I GESTI CHE CONTANO
Mercoledì dell'ottava di Pasqua
Lo riconobbero allo spezzare del pane. Dopo aver parlato a lungo con lui, nel tragitto; dopo essere stati probabilmente scossi dalle sue parole; dopo aver sentito che qualcosa, nei loro cuori, si muoveva all'emozione irrazionale, inspiegabile, apparentemente senza motivo...
Non era dalla sua presenza fisica, dal camminare fianco a fianco, e neppure dalla voce e dalla profondità e chiarezza dei suoi discorsi che i discepoli di Emmaus erano riusciti a comprendere che il "forestiero" accanto a loro era Gesù. Strano, ma vero... loro che forse l'avevano visto tante volte negli ultimi anni e lo avevano ascoltato, marciando con lui durante la predicazione, capiscono solamente al gesto della frazione del pane. Quasi come se attorno alla mensa si fosse creata un'atmosfera diversa, finalmente intima e familiare, di cose forse scontate fino a quel momento, ma trasformatesi in ricordi preziosi, adesso che Gesù non era più con loro e tutto sembrava finito per sempre. E lì, seduti a quel tavolo, al suono della voce del Maestro, allo scroscio croccante del pane e alla sua condivisione, cadde dai loro occhi il velo che impediva di vedere un uomo. Un uomo risorto.

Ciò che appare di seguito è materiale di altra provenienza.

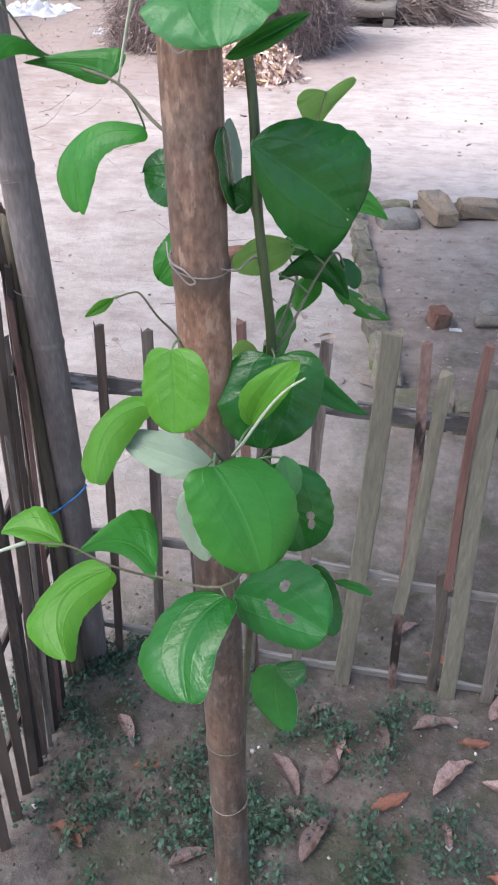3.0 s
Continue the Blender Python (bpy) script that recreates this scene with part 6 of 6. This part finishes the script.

Stolti e lenti di cuore! Avevano avuto bisogno non di parola, ma di fatti, di gesti, per credere! E questo siamo anche noi: stolti e lenti di cuore, spesso incapaci di fidarci delle sole parole uscite dalla bocca di Dio; deboli nel mettere in pratica quanto ci viene detto dalla Scrittura; sfiduciati circa il compimento delle promesse di vita che Egli ha fatto all'umanità. Gesù questo lo sa, e una volta risorto, pur usando ancora le parole, coi discepoli di Emmaus da queste passa poi ai fatti. Accetta l'invito a fermarsi con i suoi due compagni di cammino, per condividere con loro il pasto serale. È qui che le parole, pur presenti nella preghiera di benedizione, sembrano lasciare spazio ai gesti: prendere il pane, spezzarlo, distribuirlo. Le mani di Gesù diventano la concretezza di cui l'uomo sente la necessità per credere e fidarsi. È vero, la fede chiede di superare la ricerca costante di prove, ma Dio non disdegna di venire incontro all'uomo che vacilla, che è timoroso, abbattuto. Ma se fa questo, chiede poi di non perdere tempo. Infatti, riconosciuto dai discepoli, Gesù scompare, e i due, «senza indugio» si mettono nuovamente in cammino, per annunciare agli Undici e agli altri seguaci di Gesù, la bella notizia della Risurrezione.
Incontrare il Signore risorto è testimoniarlo nella vita. E non solo a parole, ma anche e soprattutto coi fatti. Perché anche gli altri, stolti e lenti di cuore come noi siamo stati (e siamo ancora!) possano vedere che la fede non è un quadro astratto, ma un'opera concreta, che fa vedere la vita intera sotto un'altra luce, proprio perché fatta di gesti che rispondono ai bisogni di amore dell'altro che ci sta accanto, così come Gesù si è fatto parola, ma anche gesto, per sfamare d'amore ogni uomo.